Published: Monday, March 26, 2012 5:30 a.m. CDT

DeKALB – After a recent rash of incidents involving air guns in DeKalb, police are stressing the guns are not to be used within city limits.

DeKalb Police Lt. Gary Spangler said DeKalb Police have dealt with 10 reports involving BB or air guns in the past three months, including a string of shattered car windows. No arrests have been made.

Earlier this month, DeKalb and Northern Illinois University police dealt with an incident involving a man who shot his pregnant girlfriend in the breast with a BB gun during a domestic dispute. Spangler said she was not seriously injured.

Those who use BB or air guns to damage property such as windows tend to damage several at a time, Spangler said.

“We get these kind of calls in bunches, usually,” he said.

He believes this year’s mild weather could be a reason for the several air gun-related calls.

According to state statutes, the term “air rifle” includes any air gun, air pistol, spring gun, spring pistol, BB gun, paintball gun or pellet gun.

It’s illegal for those under 13 to purchase an air rifle. State statute also says those under 13 cannot possess an air rifle unless a child’s parent, guardian or adult instructor sells, gives or lends that child an air rifle.

Those under 13 cannot carry air rifles on public streets or land unless the rifle is unloaded, according to state statute. It’s illegal for anyone to discharge an air rifle from across a street, sidewalk, road, highway or any public place except a target range.

Spangler said it’s also illegal to shoot BB or air guns within city limits. Sycamore Police Lt. Cary Singer said the same is true for Sycamore.

Singer said Sycamore hasn’t had any BB or air gun issues in the past few years. DeKalb County Sheriff Roger Scott said deputies don’t deal with many calls related to air guns.

NIU Police Sgt. Alan Smith said it’s against residence hall policies for students to have air guns in dorms. Because of events such as the Feb. 14, 2008, campus shooting – during which five students were killed and 21 injured when a former student opened fire in a classroom – Smith said police discourage students from having air guns on campus or displaying them outside.

“We look at it from a standpoint of just keeping them off campus as much as possible,” he said.

Police tend to respond to calls of property damage caused by BB or air guns, Spangler said.

Air guns tend to be used to shoot at backyard animals or by children playing, Spangler said. Because they barely make noise, many people don’t notice they’re being used.

“A lot of people shoot these things in town. We know that,” Spangler said. “Unless we get called, there’s not much we can do about it.”

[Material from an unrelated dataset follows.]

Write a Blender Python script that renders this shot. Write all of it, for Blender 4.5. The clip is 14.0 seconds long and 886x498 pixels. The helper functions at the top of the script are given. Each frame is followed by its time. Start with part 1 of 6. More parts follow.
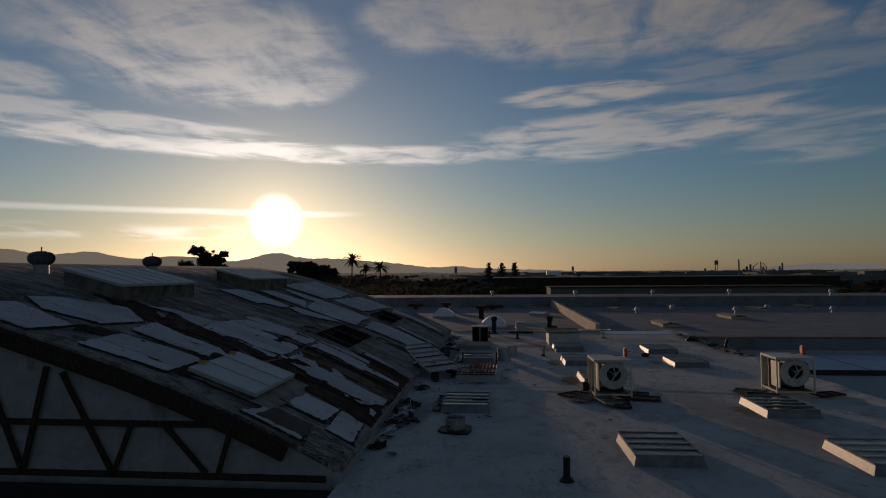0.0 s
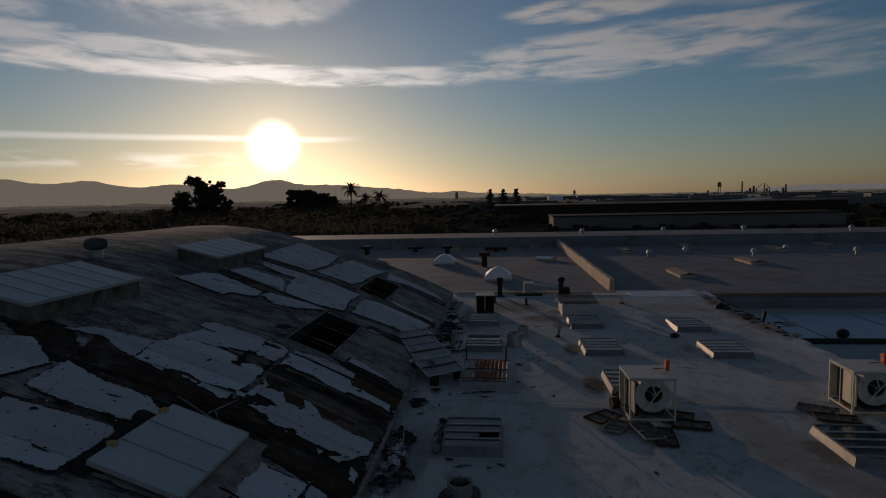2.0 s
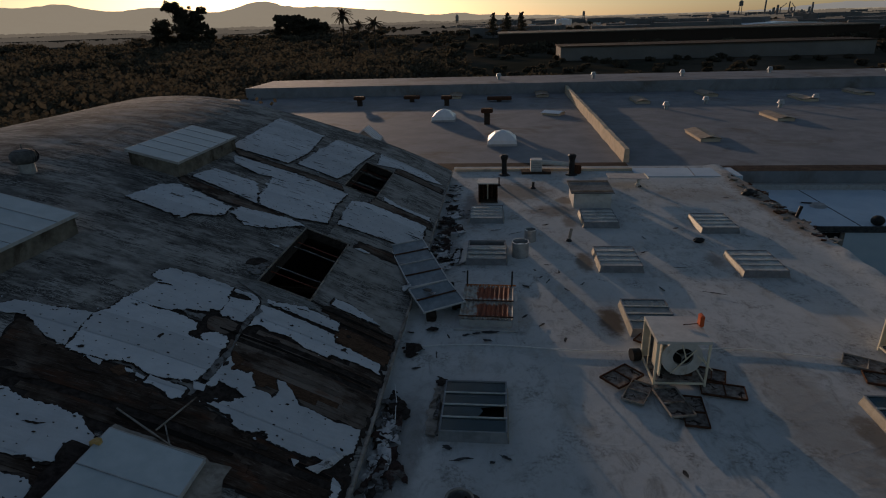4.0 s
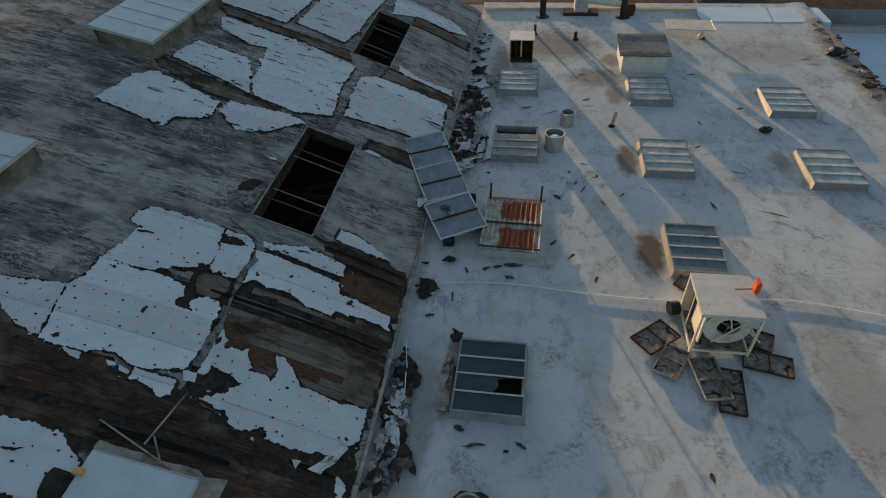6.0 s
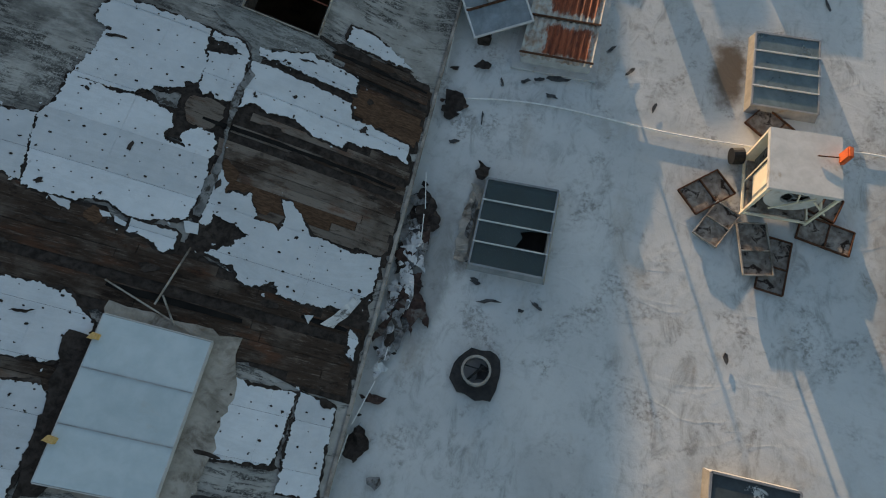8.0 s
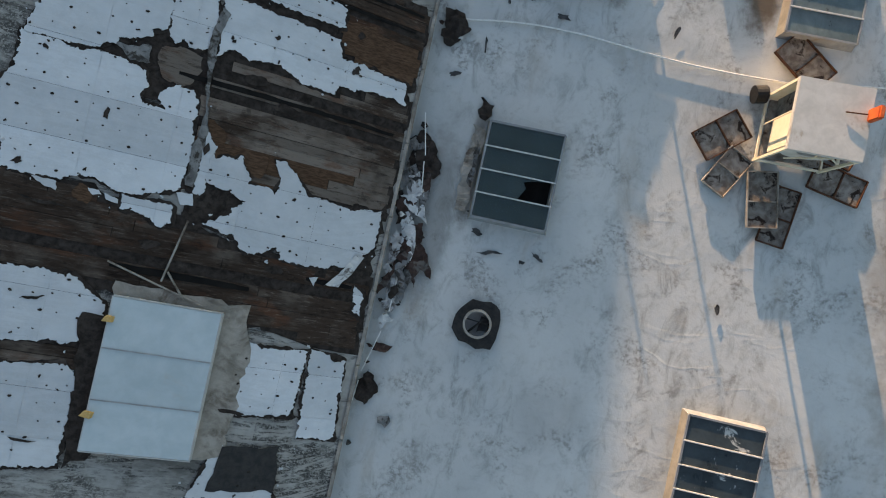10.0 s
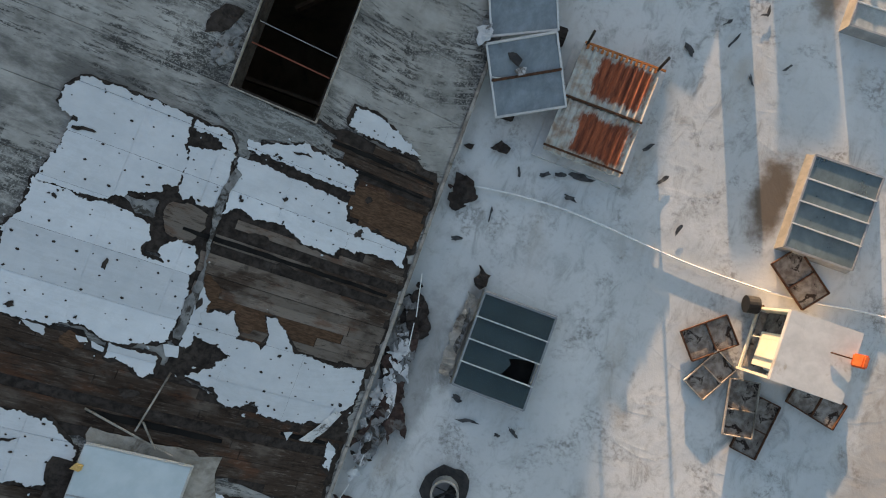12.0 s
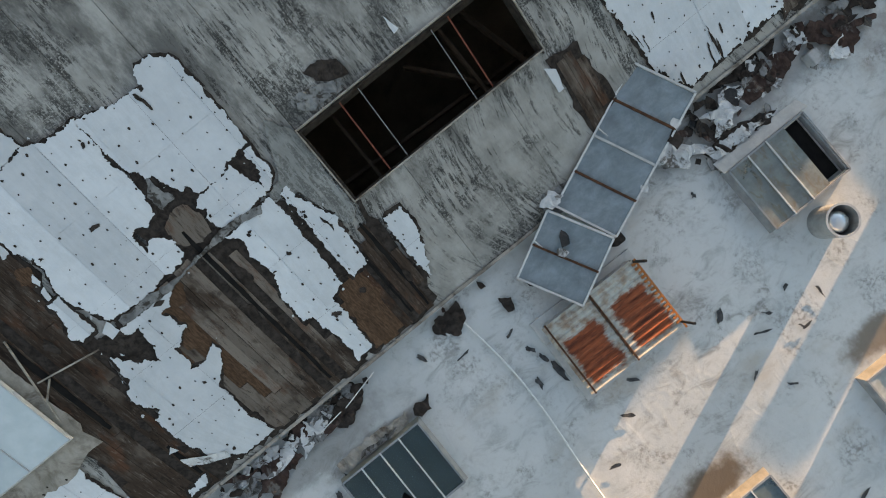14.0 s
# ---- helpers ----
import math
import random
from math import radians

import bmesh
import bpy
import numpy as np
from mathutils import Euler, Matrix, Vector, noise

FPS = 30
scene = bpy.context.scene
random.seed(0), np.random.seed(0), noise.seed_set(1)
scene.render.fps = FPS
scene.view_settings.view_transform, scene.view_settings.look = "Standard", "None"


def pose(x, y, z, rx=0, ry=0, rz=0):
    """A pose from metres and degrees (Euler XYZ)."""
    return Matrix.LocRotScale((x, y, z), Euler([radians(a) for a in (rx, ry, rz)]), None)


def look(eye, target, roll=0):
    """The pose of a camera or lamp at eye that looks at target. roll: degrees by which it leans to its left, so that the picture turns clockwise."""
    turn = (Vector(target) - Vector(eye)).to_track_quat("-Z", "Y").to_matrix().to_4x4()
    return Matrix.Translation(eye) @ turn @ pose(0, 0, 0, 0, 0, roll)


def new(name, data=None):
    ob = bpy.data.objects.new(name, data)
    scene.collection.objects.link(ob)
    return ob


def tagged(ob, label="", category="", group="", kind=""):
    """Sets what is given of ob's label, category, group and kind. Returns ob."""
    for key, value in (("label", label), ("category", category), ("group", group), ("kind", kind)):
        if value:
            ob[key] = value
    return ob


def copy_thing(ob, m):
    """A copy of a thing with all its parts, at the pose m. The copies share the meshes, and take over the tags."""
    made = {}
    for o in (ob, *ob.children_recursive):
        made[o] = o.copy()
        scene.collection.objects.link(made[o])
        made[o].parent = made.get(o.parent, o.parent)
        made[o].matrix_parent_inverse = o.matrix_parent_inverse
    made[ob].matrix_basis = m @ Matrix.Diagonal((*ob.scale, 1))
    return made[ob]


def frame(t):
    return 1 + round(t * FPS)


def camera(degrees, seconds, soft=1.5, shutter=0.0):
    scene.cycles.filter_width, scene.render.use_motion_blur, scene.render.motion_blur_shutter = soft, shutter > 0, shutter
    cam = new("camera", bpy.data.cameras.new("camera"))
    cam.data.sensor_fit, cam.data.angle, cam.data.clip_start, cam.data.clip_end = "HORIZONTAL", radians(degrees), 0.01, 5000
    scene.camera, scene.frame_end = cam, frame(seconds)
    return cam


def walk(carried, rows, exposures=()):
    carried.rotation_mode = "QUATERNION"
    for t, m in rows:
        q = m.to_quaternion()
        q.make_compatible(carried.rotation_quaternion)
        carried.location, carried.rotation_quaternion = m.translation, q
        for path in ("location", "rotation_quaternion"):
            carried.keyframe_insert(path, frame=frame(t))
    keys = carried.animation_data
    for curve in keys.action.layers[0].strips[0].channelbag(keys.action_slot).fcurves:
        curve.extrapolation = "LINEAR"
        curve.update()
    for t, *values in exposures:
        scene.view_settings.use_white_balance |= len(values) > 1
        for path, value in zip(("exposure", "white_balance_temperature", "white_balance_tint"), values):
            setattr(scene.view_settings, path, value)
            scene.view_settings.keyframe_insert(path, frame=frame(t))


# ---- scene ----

But the guns can do physical harm, he said. And seeing BB or air guns within city limits can be frightening for the public because the guns increasingly are made to look like actual firearms. Singer said he’s noticed this, too.

Spangler said police have received calls about a person with a gun walking down the street when the weapon is only an air gun.

Singer and Spangler said it can be challenging for police if they can’t immediately tell the difference between a firearm and air gun. During some robberies, offenders have pulled out BB guns that look like firearms, Spangler said.

“[The public sees] people carrying these guns, too, and they think that they’re real,” he said.